**Written instruction:**
Copy the listing verbatim, excluding any images found in it.

**Data section:**
▼
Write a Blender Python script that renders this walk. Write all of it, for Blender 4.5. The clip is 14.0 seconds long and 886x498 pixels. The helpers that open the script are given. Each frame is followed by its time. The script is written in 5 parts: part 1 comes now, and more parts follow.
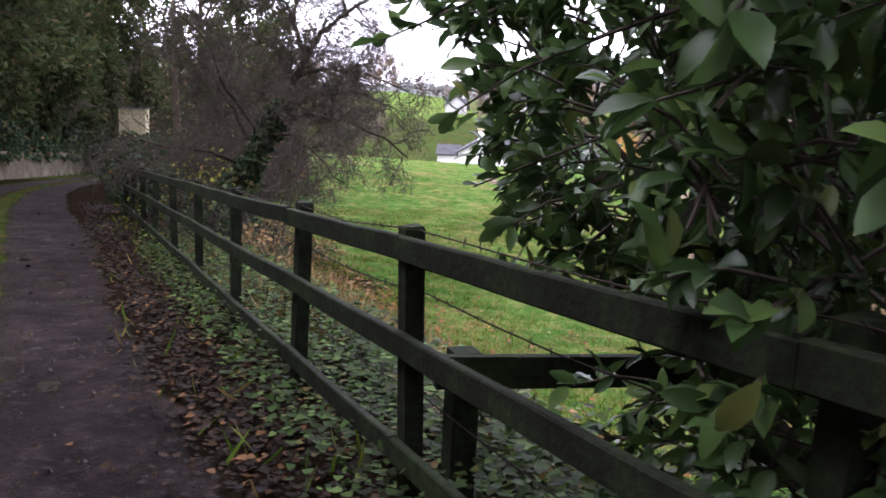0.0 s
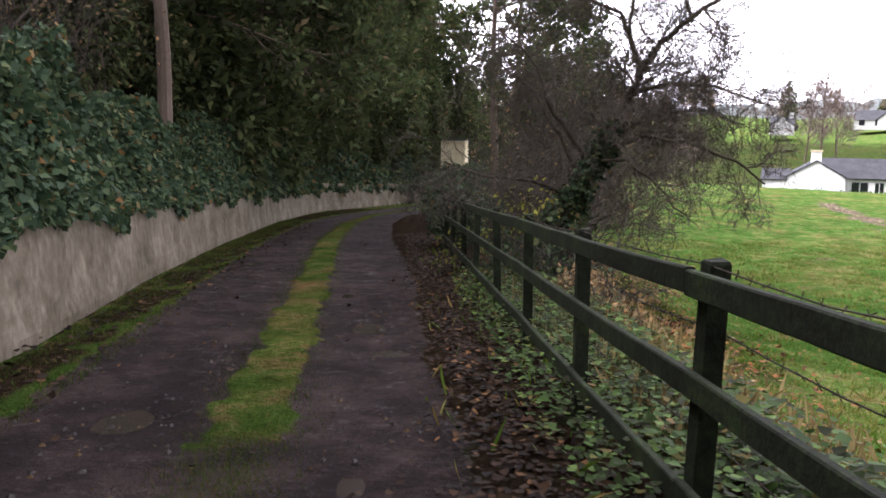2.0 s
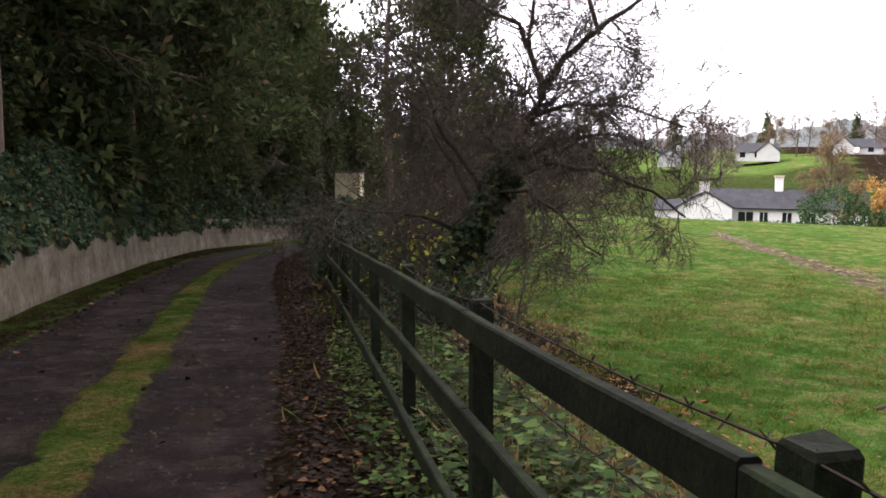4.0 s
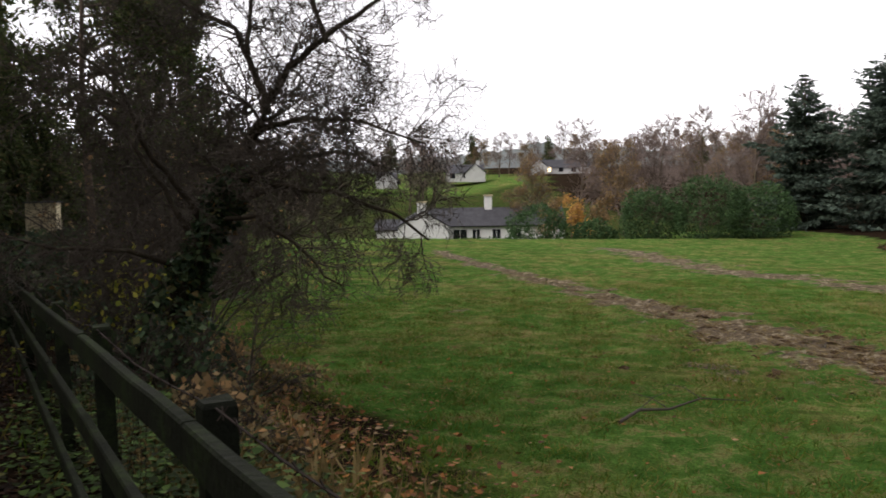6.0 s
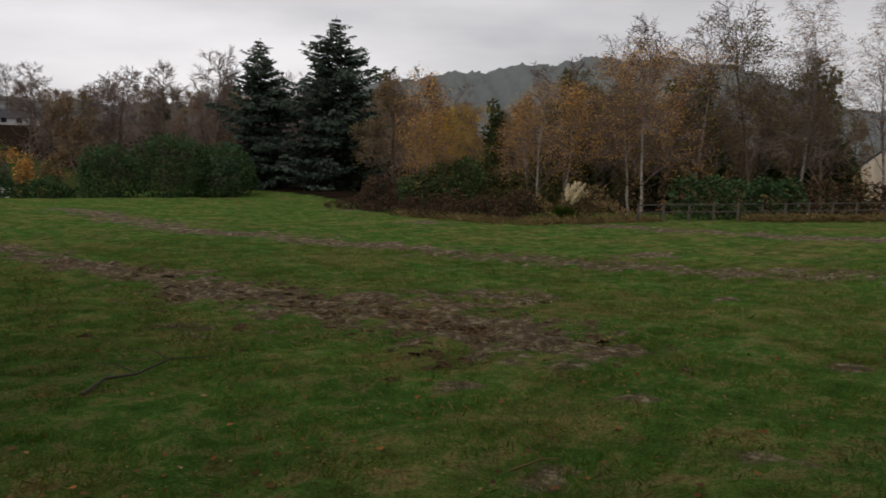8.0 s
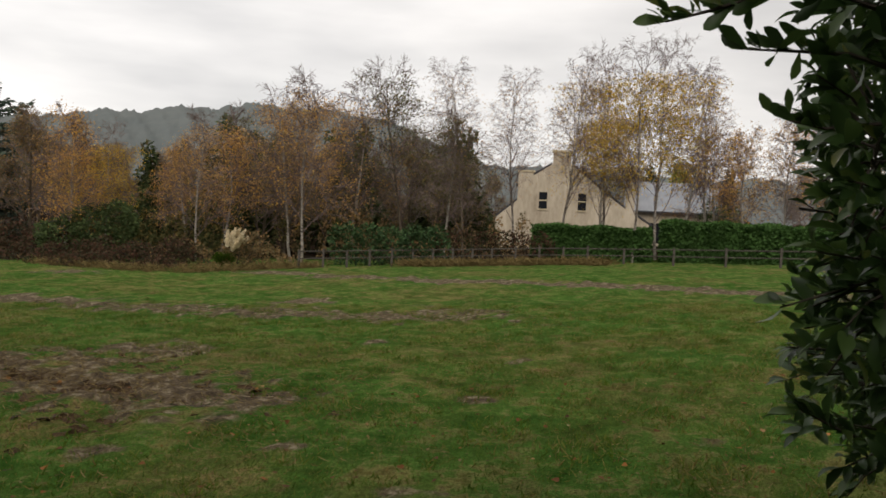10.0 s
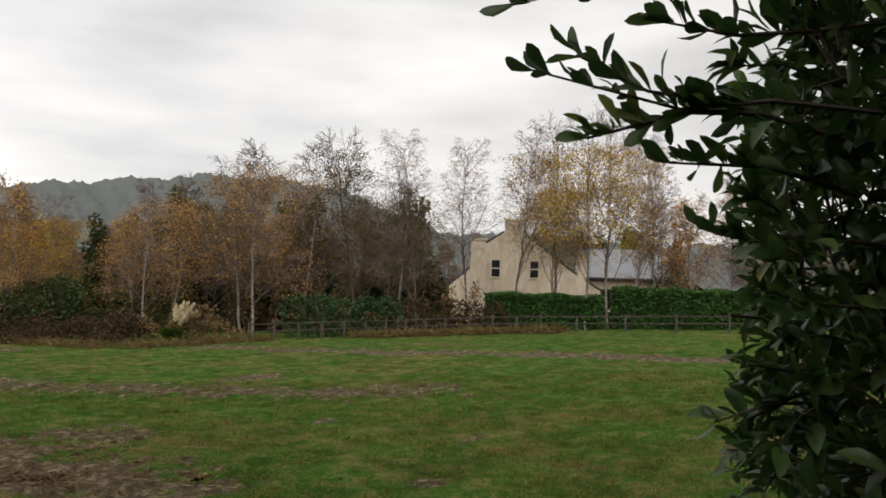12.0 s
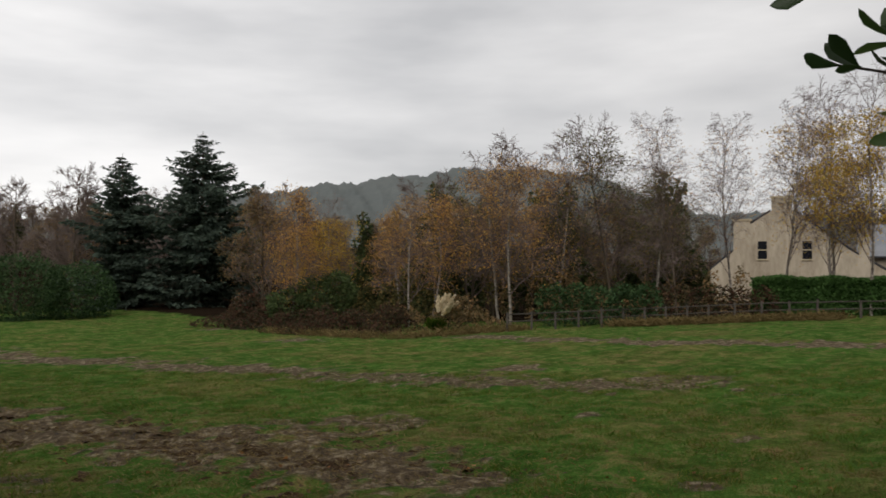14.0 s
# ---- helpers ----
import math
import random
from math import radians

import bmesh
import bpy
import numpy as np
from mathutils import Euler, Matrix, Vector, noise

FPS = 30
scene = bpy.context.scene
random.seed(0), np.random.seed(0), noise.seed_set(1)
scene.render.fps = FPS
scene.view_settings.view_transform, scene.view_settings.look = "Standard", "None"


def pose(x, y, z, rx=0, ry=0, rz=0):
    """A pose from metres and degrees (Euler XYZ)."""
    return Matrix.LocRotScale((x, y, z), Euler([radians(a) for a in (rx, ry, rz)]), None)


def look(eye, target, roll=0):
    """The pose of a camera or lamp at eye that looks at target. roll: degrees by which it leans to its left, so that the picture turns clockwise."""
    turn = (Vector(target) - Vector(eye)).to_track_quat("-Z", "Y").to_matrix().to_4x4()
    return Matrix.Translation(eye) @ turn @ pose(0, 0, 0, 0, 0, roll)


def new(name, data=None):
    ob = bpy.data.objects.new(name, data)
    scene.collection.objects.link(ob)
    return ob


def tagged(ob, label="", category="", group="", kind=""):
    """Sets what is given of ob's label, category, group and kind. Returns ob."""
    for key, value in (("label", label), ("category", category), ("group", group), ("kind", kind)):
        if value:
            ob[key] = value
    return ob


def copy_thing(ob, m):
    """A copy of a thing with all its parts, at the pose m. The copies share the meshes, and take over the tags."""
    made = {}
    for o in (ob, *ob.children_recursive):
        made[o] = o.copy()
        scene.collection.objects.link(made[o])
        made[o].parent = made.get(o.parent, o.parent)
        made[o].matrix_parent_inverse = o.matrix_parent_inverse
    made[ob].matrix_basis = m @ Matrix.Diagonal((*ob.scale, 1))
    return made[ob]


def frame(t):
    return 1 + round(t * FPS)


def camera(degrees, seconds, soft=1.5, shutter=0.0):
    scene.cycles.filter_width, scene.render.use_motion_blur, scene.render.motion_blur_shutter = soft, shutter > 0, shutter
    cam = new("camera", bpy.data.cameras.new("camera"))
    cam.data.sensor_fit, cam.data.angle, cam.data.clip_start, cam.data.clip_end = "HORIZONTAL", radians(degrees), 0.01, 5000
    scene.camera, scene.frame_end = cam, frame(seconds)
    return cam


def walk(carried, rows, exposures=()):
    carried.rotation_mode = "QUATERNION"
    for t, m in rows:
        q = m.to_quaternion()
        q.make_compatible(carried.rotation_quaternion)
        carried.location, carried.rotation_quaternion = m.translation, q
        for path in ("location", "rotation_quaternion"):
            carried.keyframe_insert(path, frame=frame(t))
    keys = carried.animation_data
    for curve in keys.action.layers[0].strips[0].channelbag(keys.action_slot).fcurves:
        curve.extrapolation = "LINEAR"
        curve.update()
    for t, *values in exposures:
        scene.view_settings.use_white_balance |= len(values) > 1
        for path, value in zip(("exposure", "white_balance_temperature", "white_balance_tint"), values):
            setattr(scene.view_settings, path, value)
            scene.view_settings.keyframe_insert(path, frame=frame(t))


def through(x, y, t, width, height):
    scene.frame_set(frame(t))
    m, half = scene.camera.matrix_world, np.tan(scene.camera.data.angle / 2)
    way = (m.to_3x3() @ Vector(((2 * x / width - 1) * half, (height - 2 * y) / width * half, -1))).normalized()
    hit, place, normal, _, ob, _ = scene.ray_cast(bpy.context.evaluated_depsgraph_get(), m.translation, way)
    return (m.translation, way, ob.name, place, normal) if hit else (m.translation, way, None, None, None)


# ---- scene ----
cam = camera(56.5, 14.0, soft=1.7, shutter=0.15)
PATH = [
    (0, (-0.003, 0.728, 1.453), (-0.022, 2.701, 1.126), 2.9),
    (0.5, (-0.189, 1.033, 1.439), (-0.369, 2.994, 1.087), 1.0),
    (1, (-0.372, 1.4, 1.419), (-0.812, 3.316, 1.052), 0.6),
    (1.5, (-0.541, 1.784, 1.394), (-1.061, 3.688, 1.075), -0.3),
    (2, (-0.632, 2.233, 1.365), (-1.373, 4.069, 1.08), 0.7),
    (2.5, (-0.752, 2.73, 1.329), (-1.489, 4.582, 1.162), -0.1),
    (2.7, (-0.789, 2.903, 1.338), (-1.459, 4.775, 1.124), -0.1),
    (4.8, (-1.214, 4.605, 1.271), (-1.565, 6.568, 1.113), -0.94),
    (5, (-1.271, 4.722, 1.269), (-1.52, 6.701, 1.126), -1.78),
    (5.5, (-1.31, 4.953, 1.255), (-1.359, 6.945, 1.085), -1.48),
    (6, (-1.27, 5.091, 1.268), (-1.128, 7.08, 1.12), -0.74),
    (6.5, (-1.27, 5.187, 1.251), (-0.793, 7.121, 1.074), -0.67),
    (7, (-1.278, 5.225, 1.264), (-0.476, 7.047, 1.072), -0.27),
    (7.5, (-1.272, 5.213, 1.264), (-0.213, 6.896, 1.052), 0.66),
    (8, (-1.236, 5.186, 1.262), (0.047, 6.702, 1.022), 1.36),
    (8.5, (-1.25, 5.131, 1.272), (0.212, 6.474, 1.027), 1.91),
    (9, (-1.246, 5.087, 1.282), (0.363, 6.254, 1.055), 2.42),
    (9.2, (-1.244, 5.065, 1.286), (0.418, 6.157, 1.071), 2.46),
    (11.3, (-1.06, 4.914, 1.412), (0.781, 5.695, 1.423), 2.53),
    (11.5, (-1.059, 4.923, 1.428), (0.778, 5.712, 1.456), 2.34),
    (12, (-1.069, 4.942, 1.468), (0.76, 5.749, 1.534), 1.83),
    (12.5, (-1.107, 4.957, 1.502), (0.689, 5.832, 1.582), 1.23),
    (13, (-1.129, 4.979, 1.524), (0.605, 5.975, 1.572), 0.00),
    (13.5, (-1.117, 5.003, 1.547), (0.516, 6.158, 1.584), -0.34),
    (14, (-0.997, 5.061, 1.584), (0.507, 6.379, 1.609), -0.01),
]
EXPOSURE = [(0.0, 2.72, 5850, 26), (0.5, 3.0, 5850, 26), (1.0, 3.3, 5900, 23), (1.5, 2.7, 6000, 23), (2.0, 2.65, 6100, 22), (2.7, 2.7, 6200, 22), (5.0, 1.62, 6450, 18), (5.5, 1.45, 6450, 17), (6.0, 1.02, 6550, 16), (6.5, 0.98, 6600, 15), (7.0, 0.64, 6600, 15),
            (7.5, 0.3, 6600, 15), (8.0, -0.02, 6600, 14), (8.5, 0.52, 6750, 12), (9.2, 0.5, 6900, 12), (11.3, 0.5, 6800, 11), (13.0, 0.52, 6750, 11), (14.0, 0.15, 6650, 11)]
walk(cam, [(t, look(eye, target, roll)) for t, eye, target, roll in PATH], EXPOSURE)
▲
**Expected answer:**
Write a Blender Python script that renders this walk. Write all of it, for Blender 4.5. The clip is 14.0 seconds long and 886x498 pixels. The helpers that open the script are given. Each frame is followed by its time. The script is written in 5 parts: part 1 comes now, and more parts follow.
0.0 s
2.0 s
4.0 s
6.0 s
8.0 s
10.0 s
12.0 s
14.0 s
# ---- helpers ----
import math
import random
from math import radians

import bmesh
import bpy
import numpy as np
from mathutils import Euler, Matrix, Vector, noise

FPS = 30
scene = bpy.context.scene
random.seed(0), np.random.seed(0), noise.seed_set(1)
scene.render.fps = FPS
scene.view_settings.view_transform, scene.view_settings.look = "Standard", "None"


def pose(x, y, z, rx=0, ry=0, rz=0):
    """A pose from metres and degrees (Euler XYZ)."""
    return Matrix.LocRotScale((x, y, z), Euler([radians(a) for a in (rx, ry, rz)]), None)


def look(eye, target, roll=0):
    """The pose of a camera or lamp at eye that looks at target. roll: degrees by which it leans to its left, so that the picture turns clockwise."""
    turn = (Vector(target) - Vector(eye)).to_track_quat("-Z", "Y").to_matrix().to_4x4()
    return Matrix.Translation(eye) @ turn @ pose(0, 0, 0, 0, 0, roll)


def new(name, data=None):
    ob = bpy.data.objects.new(name, data)
    scene.collection.objects.link(ob)
    return ob


def tagged(ob, label="", category="", group="", kind=""):
    """Sets what is given of ob's label, category, group and kind. Returns ob."""
    for key, value in (("label", label), ("category", category), ("group", group), ("kind", kind)):
        if value:
            ob[key] = value
    return ob


def copy_thing(ob, m):
    """A copy of a thing with all its parts, at the pose m. The copies share the meshes, and take over the tags."""
    made = {}
    for o in (ob, *ob.children_recursive):
        made[o] = o.copy()
        scene.collection.objects.link(made[o])
        made[o].parent = made.get(o.parent, o.parent)
        made[o].matrix_parent_inverse = o.matrix_parent_inverse
    made[ob].matrix_basis = m @ Matrix.Diagonal((*ob.scale, 1))
    return made[ob]


def frame(t):
    return 1 + round(t * FPS)


def camera(degrees, seconds, soft=1.5, shutter=0.0):
    scene.cycles.filter_width, scene.render.use_motion_blur, scene.render.motion_blur_shutter = soft, shutter > 0, shutter
    cam = new("camera", bpy.data.cameras.new("camera"))
    cam.data.sensor_fit, cam.data.angle, cam.data.clip_start, cam.data.clip_end = "HORIZONTAL", radians(degrees), 0.01, 5000
    scene.camera, scene.frame_end = cam, frame(seconds)
    return cam


def walk(carried, rows, exposures=()):
    carried.rotation_mode = "QUATERNION"
    for t, m in rows:
        q = m.to_quaternion()
        q.make_compatible(carried.rotation_quaternion)
        carried.location, carried.rotation_quaternion = m.translation, q
        for path in ("location", "rotation_quaternion"):
            carried.keyframe_insert(path, frame=frame(t))
    keys = carried.animation_data
    for curve in keys.action.layers[0].strips[0].channelbag(keys.action_slot).fcurves:
        curve.extrapolation = "LINEAR"
        curve.update()
    for t, *values in exposures:
        scene.view_settings.use_white_balance |= len(values) > 1
        for path, value in zip(("exposure", "white_balance_temperature", "white_balance_tint"), values):
            setattr(scene.view_settings, path, value)
            scene.view_settings.keyframe_insert(path, frame=frame(t))


def through(x, y, t, width, height):
    scene.frame_set(frame(t))
    m, half = scene.camera.matrix_world, np.tan(scene.camera.data.angle / 2)
    way = (m.to_3x3() @ Vector(((2 * x / width - 1) * half, (height - 2 * y) / width * half, -1))).normalized()
    hit, place, normal, _, ob, _ = scene.ray_cast(bpy.context.evaluated_depsgraph_get(), m.translation, way)
    return (m.translation, way, ob.name, place, normal) if hit else (m.translation, way, None, None, None)


# ---- scene ----
cam = camera(56.5, 14.0, soft=1.7, shutter=0.15)
PATH = [
    (0, (-0.003, 0.728, 1.453), (-0.022, 2.701, 1.126), 2.9),
    (0.5, (-0.189, 1.033, 1.439), (-0.369, 2.994, 1.087), 1.0),
    (1, (-0.372, 1.4, 1.419), (-0.812, 3.316, 1.052), 0.6),
    (1.5, (-0.541, 1.784, 1.394), (-1.061, 3.688, 1.075), -0.3),
    (2, (-0.632, 2.233, 1.365), (-1.373, 4.069, 1.08), 0.7),
    (2.5, (-0.752, 2.73, 1.329), (-1.489, 4.582, 1.162), -0.1),
    (2.7, (-0.789, 2.903, 1.338), (-1.459, 4.775, 1.124), -0.1),
    (4.8, (-1.214, 4.605, 1.271), (-1.565, 6.568, 1.113), -0.94),
    (5, (-1.271, 4.722, 1.269), (-1.52, 6.701, 1.126), -1.78),
    (5.5, (-1.31, 4.953, 1.255), (-1.359, 6.945, 1.085), -1.48),
    (6, (-1.27, 5.091, 1.268), (-1.128, 7.08, 1.12), -0.74),
    (6.5, (-1.27, 5.187, 1.251), (-0.793, 7.121, 1.074), -0.67),
    (7, (-1.278, 5.225, 1.264), (-0.476, 7.047, 1.072), -0.27),
    (7.5, (-1.272, 5.213, 1.264), (-0.213, 6.896, 1.052), 0.66),
    (8, (-1.236, 5.186, 1.262), (0.047, 6.702, 1.022), 1.36),
    (8.5, (-1.25, 5.131, 1.272), (0.212, 6.474, 1.027), 1.91),
    (9, (-1.246, 5.087, 1.282), (0.363, 6.254, 1.055), 2.42),
    (9.2, (-1.244, 5.065, 1.286), (0.418, 6.157, 1.071), 2.46),
    (11.3, (-1.06, 4.914, 1.412), (0.781, 5.695, 1.423), 2.53),
    (11.5, (-1.059, 4.923, 1.428), (0.778, 5.712, 1.456), 2.34),
    (12, (-1.069, 4.942, 1.468), (0.76, 5.749, 1.534), 1.83),
    (12.5, (-1.107, 4.957, 1.502), (0.689, 5.832, 1.582), 1.23),
    (13, (-1.129, 4.979, 1.524), (0.605, 5.975, 1.572), 0.00),
    (13.5, (-1.117, 5.003, 1.547), (0.516, 6.158, 1.584), -0.34),
    (14, (-0.997, 5.061, 1.584), (0.507, 6.379, 1.609), -0.01),
]
EXPOSURE = [(0.0, 2.72, 5850, 26), (0.5, 3.0, 5850, 26), (1.0, 3.3, 5900, 23), (1.5, 2.7, 6000, 23), (2.0, 2.65, 6100, 22), (2.7, 2.7, 6200, 22), (5.0, 1.62, 6450, 18), (5.5, 1.45, 6450, 17), (6.0, 1.02, 6550, 16), (6.5, 0.98, 6600, 15), (7.0, 0.64, 6600, 15),
            (7.5, 0.3, 6600, 15), (8.0, -0.02, 6600, 14), (8.5, 0.52, 6750, 12), (9.2, 0.5, 6900, 12), (11.3, 0.5, 6800, 11), (13.0, 0.52, 6750, 11), (14.0, 0.15, 6650, 11)]
walk(cam, [(t, look(eye, target, roll)) for t, eye, target, roll in PATH], EXPOSURE)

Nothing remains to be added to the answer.